Jean-Luc Ponty: New Country
Jean-Luc Ponty (violin)
Imaginary Voyage (Atlantic 19136)
Jean-Luc Ponty (violin),
Darryl Stuermer (guitar), Allan Zavod (keyboards), Tom Fowler (bass), Mark Craney (drums).
Composed by Jean-Luc Ponty.
Recorded: Burbank, CA, July-August 1976
Rating: 84/100 (learn more)
Arguably, "New Country" is the most popular tune Ponty ever wrote and performed. At the time of its release, you couldn't walk two steps without hearing it from some radio. It is a hook-filled hoedown of European fusion and bluegrass. At the time, this was not something you would ordinarily have associated with the French sophisticate Ponty. Would he next pull on a pair of cowboy boots? I guess, maybe. After all, he did play "Montana" with Frank Zappa.

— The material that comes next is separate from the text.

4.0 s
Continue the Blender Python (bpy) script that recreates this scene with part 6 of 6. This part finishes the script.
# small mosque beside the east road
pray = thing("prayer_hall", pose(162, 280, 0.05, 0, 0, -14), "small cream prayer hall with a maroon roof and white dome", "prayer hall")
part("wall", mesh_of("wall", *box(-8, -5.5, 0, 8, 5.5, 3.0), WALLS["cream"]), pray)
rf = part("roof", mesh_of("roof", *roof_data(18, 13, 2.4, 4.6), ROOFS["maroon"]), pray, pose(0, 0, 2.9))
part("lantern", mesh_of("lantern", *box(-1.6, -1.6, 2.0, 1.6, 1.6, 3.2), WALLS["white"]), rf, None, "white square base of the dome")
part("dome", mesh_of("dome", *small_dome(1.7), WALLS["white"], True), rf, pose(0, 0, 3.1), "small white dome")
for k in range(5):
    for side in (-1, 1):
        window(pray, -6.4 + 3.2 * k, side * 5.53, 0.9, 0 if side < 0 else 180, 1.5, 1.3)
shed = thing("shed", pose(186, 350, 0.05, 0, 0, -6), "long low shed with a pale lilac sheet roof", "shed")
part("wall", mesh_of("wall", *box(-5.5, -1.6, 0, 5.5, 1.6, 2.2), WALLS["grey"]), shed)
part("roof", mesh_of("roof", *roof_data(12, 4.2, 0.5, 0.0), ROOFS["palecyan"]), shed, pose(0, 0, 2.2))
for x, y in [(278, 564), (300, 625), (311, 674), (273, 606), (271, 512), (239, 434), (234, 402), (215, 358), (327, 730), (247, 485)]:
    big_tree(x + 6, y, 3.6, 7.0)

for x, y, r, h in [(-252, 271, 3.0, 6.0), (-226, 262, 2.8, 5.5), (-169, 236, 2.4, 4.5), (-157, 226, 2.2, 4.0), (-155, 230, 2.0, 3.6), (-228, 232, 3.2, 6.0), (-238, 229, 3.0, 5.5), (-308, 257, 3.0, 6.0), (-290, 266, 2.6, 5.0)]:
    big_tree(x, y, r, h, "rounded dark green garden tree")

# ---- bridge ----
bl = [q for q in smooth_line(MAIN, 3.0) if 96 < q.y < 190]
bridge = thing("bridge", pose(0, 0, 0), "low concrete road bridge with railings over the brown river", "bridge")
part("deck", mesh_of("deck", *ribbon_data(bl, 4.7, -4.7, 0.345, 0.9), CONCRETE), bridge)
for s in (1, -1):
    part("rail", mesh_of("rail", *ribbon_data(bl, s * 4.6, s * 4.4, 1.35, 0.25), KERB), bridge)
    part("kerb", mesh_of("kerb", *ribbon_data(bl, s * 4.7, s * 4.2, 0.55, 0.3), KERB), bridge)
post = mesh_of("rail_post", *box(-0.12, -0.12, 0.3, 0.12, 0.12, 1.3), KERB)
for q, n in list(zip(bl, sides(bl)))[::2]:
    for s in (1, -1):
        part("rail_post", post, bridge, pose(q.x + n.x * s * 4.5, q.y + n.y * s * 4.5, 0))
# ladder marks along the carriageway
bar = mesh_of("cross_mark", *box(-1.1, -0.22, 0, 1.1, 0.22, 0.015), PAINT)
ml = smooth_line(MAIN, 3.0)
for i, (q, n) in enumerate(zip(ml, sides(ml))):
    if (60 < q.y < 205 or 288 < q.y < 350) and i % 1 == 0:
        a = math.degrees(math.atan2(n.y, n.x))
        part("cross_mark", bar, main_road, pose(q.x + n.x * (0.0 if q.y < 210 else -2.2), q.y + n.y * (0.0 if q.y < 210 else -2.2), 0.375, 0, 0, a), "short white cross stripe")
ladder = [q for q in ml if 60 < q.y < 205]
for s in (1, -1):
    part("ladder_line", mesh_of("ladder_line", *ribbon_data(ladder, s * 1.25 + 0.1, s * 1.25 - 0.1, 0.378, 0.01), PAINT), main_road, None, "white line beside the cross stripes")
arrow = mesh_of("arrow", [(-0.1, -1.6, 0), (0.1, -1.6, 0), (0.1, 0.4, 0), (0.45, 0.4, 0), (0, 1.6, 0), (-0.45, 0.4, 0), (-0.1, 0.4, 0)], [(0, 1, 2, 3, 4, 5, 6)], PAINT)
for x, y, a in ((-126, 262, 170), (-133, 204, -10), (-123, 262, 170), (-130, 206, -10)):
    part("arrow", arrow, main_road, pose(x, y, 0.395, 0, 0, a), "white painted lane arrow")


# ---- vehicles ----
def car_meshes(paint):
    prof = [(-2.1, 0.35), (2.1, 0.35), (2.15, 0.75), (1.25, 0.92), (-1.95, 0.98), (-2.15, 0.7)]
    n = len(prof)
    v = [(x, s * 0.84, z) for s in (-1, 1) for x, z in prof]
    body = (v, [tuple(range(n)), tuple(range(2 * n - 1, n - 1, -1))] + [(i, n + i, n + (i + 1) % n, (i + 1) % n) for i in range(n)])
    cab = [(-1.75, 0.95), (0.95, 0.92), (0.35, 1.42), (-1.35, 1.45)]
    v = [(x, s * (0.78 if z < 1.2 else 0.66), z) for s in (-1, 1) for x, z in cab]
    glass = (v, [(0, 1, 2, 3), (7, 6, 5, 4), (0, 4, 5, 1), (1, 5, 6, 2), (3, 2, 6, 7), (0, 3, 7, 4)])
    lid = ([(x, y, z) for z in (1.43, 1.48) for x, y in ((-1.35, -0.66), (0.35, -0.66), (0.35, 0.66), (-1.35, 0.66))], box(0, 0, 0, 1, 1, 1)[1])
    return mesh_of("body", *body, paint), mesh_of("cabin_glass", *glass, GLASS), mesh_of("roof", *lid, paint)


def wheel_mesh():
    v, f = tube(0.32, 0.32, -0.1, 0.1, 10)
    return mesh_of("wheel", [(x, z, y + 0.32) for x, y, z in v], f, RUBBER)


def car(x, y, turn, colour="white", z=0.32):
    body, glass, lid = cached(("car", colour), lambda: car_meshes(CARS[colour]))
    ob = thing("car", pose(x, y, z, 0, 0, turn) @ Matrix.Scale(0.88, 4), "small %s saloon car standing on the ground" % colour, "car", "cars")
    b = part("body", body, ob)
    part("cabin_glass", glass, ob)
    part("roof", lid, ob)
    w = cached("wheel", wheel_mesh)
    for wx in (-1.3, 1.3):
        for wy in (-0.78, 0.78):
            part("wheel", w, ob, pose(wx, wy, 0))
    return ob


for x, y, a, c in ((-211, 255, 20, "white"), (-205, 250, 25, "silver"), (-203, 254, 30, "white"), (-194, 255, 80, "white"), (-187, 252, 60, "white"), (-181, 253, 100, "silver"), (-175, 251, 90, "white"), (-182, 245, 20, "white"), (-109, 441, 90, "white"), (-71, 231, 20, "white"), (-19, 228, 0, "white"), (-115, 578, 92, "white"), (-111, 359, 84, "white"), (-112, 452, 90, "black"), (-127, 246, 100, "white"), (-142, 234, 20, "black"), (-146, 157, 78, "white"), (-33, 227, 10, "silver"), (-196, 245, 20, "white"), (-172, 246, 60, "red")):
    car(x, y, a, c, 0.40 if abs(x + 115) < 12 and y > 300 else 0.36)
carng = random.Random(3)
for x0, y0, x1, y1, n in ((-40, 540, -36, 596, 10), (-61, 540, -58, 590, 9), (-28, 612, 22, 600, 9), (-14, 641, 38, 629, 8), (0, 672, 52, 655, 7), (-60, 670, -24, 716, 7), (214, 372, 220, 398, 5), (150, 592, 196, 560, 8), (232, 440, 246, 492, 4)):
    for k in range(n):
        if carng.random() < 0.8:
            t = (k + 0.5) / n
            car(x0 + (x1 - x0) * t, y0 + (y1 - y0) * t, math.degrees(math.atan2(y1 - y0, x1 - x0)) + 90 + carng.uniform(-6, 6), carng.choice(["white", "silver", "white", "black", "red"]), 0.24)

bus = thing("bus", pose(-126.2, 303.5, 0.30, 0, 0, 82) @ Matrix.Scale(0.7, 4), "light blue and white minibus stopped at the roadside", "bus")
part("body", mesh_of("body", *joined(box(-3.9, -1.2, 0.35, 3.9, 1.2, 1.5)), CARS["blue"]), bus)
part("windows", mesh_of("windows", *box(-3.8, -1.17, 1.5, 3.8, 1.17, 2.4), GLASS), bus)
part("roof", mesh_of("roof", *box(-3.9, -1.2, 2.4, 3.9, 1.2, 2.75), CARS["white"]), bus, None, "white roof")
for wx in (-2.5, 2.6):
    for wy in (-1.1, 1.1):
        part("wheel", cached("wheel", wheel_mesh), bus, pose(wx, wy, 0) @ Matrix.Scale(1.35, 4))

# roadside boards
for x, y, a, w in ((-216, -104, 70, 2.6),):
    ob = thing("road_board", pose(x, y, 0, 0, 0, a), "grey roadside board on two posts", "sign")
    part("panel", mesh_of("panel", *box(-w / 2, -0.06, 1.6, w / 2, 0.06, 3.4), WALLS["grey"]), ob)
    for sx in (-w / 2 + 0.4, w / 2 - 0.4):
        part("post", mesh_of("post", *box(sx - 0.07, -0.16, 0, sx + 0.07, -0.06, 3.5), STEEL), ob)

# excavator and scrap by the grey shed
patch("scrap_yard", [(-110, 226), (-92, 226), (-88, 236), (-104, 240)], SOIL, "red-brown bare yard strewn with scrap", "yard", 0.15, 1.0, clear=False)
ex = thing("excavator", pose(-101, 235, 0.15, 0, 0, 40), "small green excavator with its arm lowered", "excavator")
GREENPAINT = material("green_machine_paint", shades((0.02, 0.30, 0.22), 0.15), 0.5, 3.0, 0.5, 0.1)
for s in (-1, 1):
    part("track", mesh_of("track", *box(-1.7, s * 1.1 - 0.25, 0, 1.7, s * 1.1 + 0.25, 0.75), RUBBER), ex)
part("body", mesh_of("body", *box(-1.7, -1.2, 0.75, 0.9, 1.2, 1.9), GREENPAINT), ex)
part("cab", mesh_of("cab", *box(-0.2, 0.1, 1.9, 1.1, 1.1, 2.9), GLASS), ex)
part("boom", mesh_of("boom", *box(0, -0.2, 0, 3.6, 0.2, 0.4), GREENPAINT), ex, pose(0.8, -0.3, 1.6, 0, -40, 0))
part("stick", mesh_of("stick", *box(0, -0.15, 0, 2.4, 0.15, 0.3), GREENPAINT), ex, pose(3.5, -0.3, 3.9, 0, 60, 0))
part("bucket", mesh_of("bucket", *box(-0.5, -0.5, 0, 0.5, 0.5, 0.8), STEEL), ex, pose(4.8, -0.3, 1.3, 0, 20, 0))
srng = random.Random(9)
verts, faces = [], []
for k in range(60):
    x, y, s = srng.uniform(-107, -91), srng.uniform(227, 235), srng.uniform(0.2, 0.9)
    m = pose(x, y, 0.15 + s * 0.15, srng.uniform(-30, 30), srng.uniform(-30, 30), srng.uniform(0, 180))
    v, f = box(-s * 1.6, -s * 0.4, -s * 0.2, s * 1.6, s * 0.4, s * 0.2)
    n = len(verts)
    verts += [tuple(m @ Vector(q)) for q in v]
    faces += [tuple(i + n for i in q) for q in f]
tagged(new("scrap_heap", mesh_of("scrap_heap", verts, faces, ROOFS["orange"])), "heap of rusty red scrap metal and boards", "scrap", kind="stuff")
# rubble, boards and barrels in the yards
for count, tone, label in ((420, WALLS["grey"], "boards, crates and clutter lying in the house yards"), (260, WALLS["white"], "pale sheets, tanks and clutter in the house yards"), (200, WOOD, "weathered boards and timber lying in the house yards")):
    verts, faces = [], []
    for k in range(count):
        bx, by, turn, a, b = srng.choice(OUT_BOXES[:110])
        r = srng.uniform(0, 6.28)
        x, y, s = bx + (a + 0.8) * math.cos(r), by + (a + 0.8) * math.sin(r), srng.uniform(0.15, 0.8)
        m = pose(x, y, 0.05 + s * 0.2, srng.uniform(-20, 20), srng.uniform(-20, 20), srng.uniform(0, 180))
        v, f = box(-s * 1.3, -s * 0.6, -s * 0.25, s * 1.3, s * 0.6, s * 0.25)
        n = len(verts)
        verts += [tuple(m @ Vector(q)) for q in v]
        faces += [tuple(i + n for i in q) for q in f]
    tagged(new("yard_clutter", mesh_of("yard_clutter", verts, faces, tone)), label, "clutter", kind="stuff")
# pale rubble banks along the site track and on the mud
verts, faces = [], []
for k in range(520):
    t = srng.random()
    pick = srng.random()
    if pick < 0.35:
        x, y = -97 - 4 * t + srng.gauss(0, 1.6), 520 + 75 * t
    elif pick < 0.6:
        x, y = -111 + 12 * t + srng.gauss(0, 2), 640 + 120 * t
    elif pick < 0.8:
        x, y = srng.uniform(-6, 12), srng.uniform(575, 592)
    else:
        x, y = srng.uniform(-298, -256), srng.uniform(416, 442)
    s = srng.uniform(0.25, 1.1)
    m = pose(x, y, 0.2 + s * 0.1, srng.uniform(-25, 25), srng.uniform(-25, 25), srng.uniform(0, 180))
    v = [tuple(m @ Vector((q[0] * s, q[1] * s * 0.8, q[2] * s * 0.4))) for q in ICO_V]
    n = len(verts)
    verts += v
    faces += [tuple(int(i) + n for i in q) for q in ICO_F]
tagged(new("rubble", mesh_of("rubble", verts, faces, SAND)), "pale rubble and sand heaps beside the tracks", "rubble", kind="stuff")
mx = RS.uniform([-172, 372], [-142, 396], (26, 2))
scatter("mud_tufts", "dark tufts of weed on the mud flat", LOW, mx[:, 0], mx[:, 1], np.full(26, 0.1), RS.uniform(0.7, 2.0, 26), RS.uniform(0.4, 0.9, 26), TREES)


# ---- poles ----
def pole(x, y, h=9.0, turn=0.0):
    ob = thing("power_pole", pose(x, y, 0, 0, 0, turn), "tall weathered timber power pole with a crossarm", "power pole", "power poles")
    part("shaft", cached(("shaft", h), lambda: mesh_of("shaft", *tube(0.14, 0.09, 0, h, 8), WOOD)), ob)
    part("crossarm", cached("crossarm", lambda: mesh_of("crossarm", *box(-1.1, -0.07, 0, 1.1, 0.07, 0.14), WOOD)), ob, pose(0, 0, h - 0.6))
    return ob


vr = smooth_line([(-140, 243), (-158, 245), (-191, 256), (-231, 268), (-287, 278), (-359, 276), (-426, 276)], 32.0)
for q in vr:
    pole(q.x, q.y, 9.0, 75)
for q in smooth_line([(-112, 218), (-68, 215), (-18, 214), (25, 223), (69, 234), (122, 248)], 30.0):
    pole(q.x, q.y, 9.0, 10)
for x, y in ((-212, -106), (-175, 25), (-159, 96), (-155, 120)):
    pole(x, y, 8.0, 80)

The perfectly radio-timed 3-minute "New Country" is a toe-tapping and handclapping excursion. The rapid staccato opening and closing theme is played in unison by Stuermer and Ponty. In between, you can't help but be caught up in the song's aggressive swinging rhythms and ingratiating riffs. Ponty is a fiddler here, not a violinist. Stuermer's acoustic guitar playing is outstanding. The song is over before you know it. Pass the sarsaparilla.
Back in the day, "New Country" was my least favorite of all of Jean-Luc Ponty's tunes. I couldn't stomach even a hint of country music at that time. I still can't. However, over the years to a certain extent I have come to appreciate one of its progeny in the form of newgrass because of its jazz qualities. In hindsight, Jean-Luc Ponty's "New Country" was a major step for the "newgrass" movement of which he was not even a part. Years later in 2006, Ponty was asked to perform his composition with the leading newgrass star mandolin player Sam Bush on his album Laps in Seven. I think it is safe to say that "New Country" is probably the only fusion piece that has ever been played at a square dance.